A lot of people would argue that money, power, and fame are the crucial attributes to one’s happiness but well… think again. Do you think people who are rich and influential feel uplifted all the time? Nah. Do they feel joyous and cheerful every day, every minute? Nope. Not at all.
Happiness is neither money nor influence. Happiness in itself can be explained as an appreciation of your current situation. Bad news – you’ve got to work on your happiness day after day to feel good. Good news – everyone can do it despite their age, education, experience, the level of wealth or circumstances.
Take Less, Give More
Neurologists suggest that our brains are wired to derive pleasure from giving: numerous studies have shown that giving, rather than taking, makes us far happier. The paradox of generosity suggests that regardless of income, individuals who spend both time and money on others are significantly happier than the ones who spend on themselves.
We, humans, are social species – we take pleasure in both verbal and non-verbal contact with other people. We appreciate when others notice us, talk to us and praise us, so the psychology behind happiness in giving can be explained quite easily: giving gifts and doing pro-bono work produces endorphins (since you see another person happy because of your effort), and endorphins make us happy in return. Voilà!
Live, Laugh, Love
Have you ever looked at an uncontrollably laughing person? I bet he looked happy, free and careless. Perhaps even had healthy red cheeks and you found yourself not being able to resist giggling for no reason at all. The human brain is wired to respond positively to smiles and laughter: the wiring is so strong that we, in most cases, cannot stay non-responsive and usually join in with the great enthusiasm. It’s highly infectious.
Yet another infectious thing is appreciation. If you’ve ever traveled to India or have seen footage of people living in slums you’ll get where I’m heading to: people who seem to have very little in their lives seem to be happy and satisfied. Even more than that, if you happen to be around a slum, you’ll realize you get “infected” with happiness and appreciation, too! People living in slums are very verbal about their small successes and tend to appreciate and share those small bursts of happiness at all times, with everyone.

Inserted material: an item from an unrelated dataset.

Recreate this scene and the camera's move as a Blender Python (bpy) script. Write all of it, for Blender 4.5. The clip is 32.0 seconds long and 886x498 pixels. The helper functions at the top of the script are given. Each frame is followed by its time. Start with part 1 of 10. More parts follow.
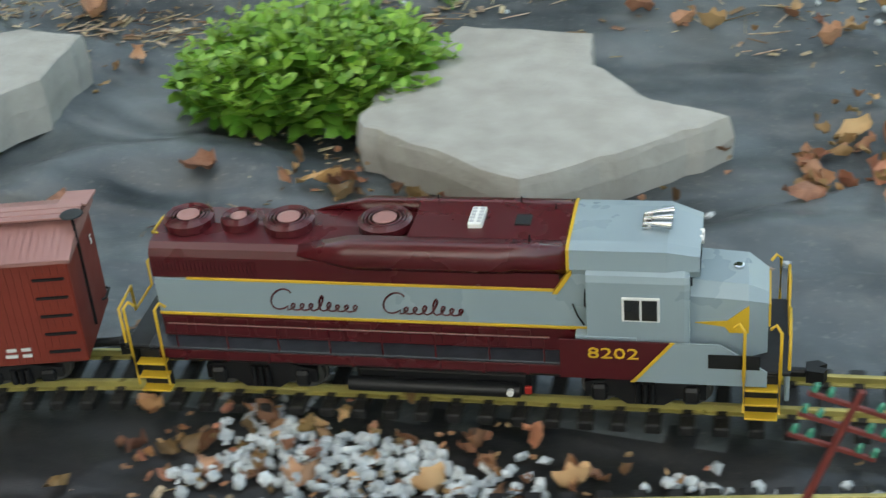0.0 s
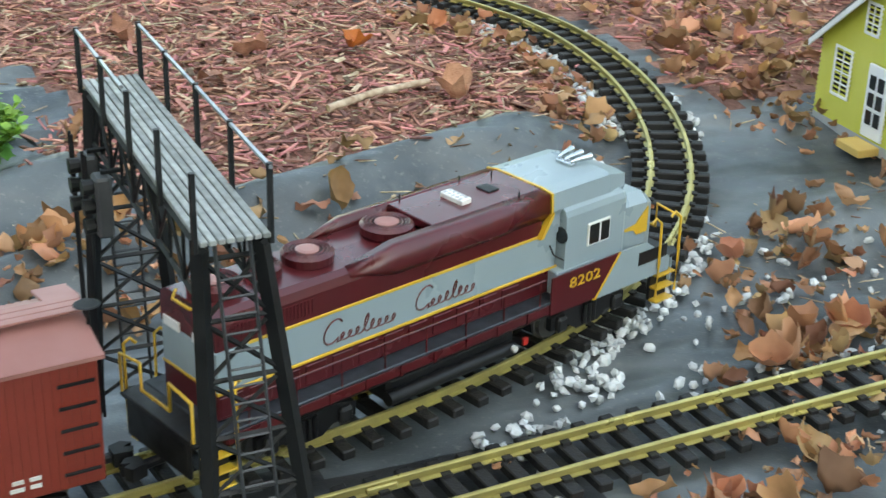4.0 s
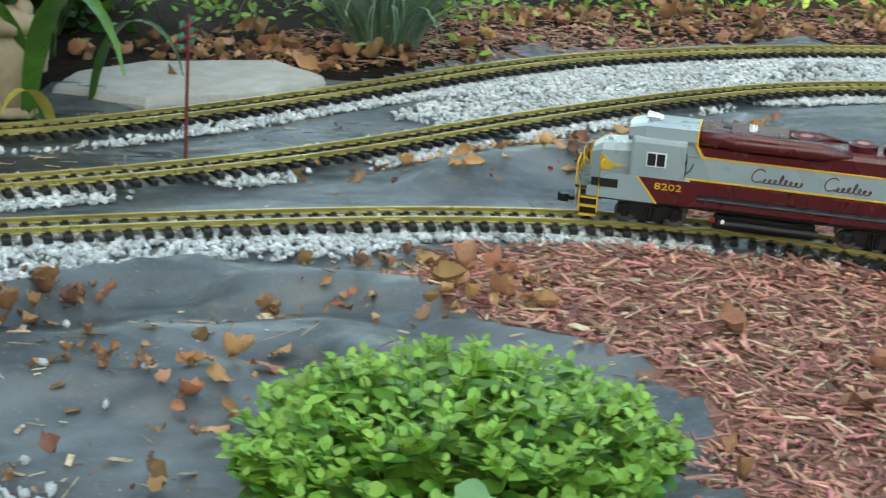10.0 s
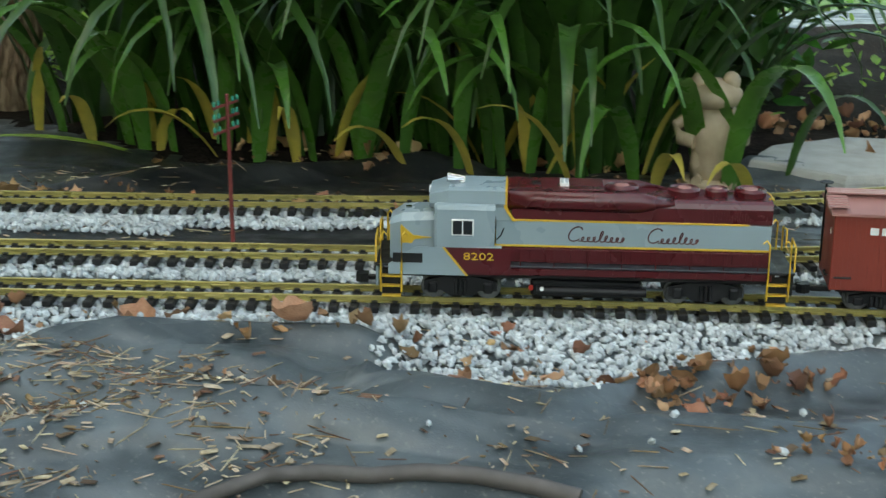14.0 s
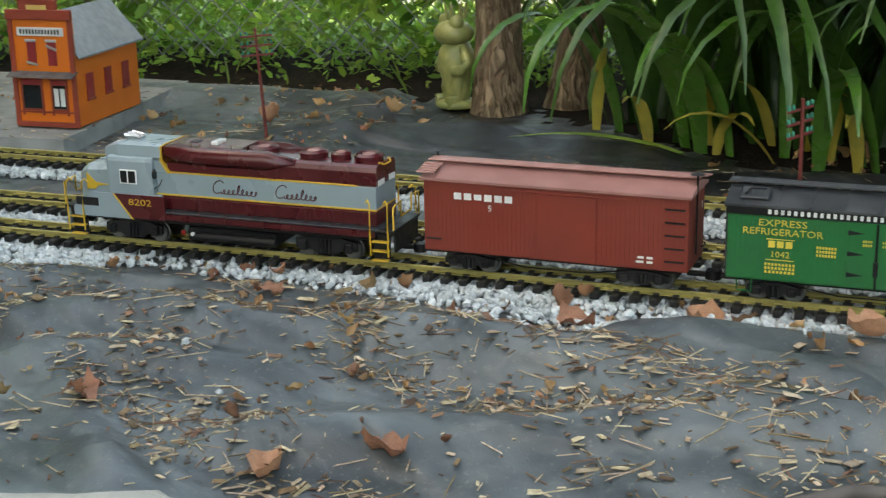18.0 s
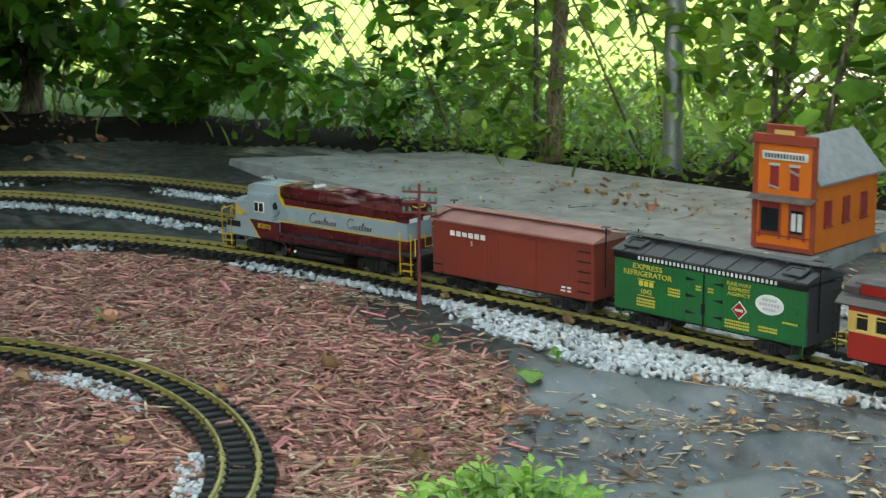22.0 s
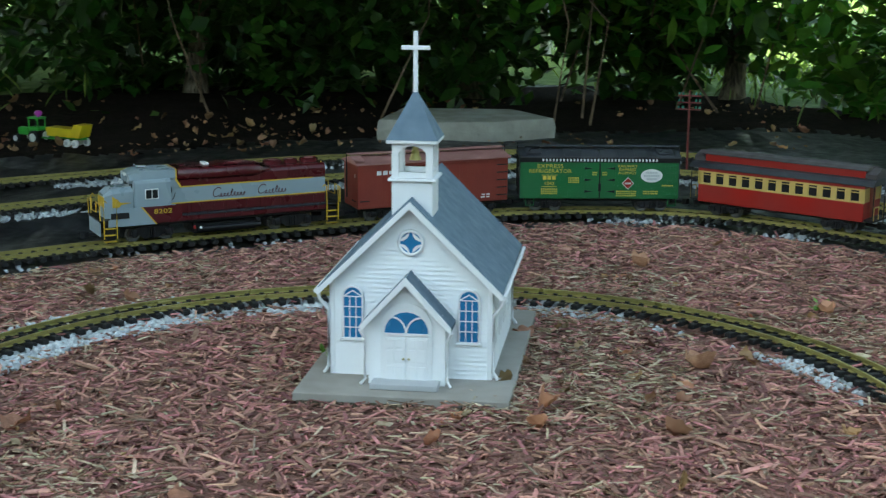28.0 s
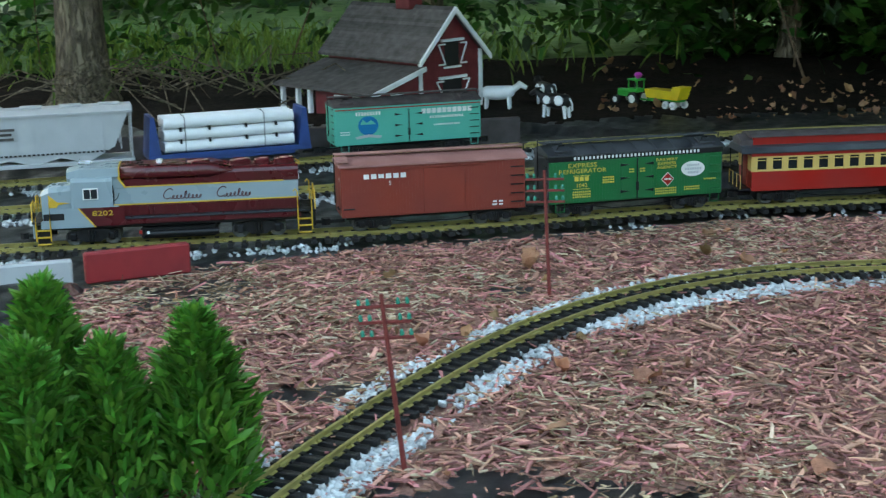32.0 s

They praise, compliment, laugh and sing. Actually, slum-dwellers are said to be happier than an average British child. How can they shine with happiness when there seems to be no reason at all? The reason behind is experiencing and appreciating joy in small, every day things: family, kids, neighbors or a fulfilling meal.
If you laugh your lungs out and appreciate yourself & people around you, you’re kind of “doomed for happiness.”
Dance in the Rain
Being more spontaneous, living in a moment and saying “yes” more often could be one of the elements that add to our happiness. Adventure does not necessarily translate into traveling around the world; it could be just waking up at 5 am and watching a sunrise from the rooftop of your house with a cup of hot, fragrant tea. Or perhaps going on a road trip to a nearby town if you feel like.
Happiness is highly infectious – happy people tend to attract other happy people, success, and popularity without even trying. Happy people also have a tendency to infect other people with smiles, positivity, and appreciation. And that’s probably the only “infection” that I’d highly recommend for everyone to get infected with.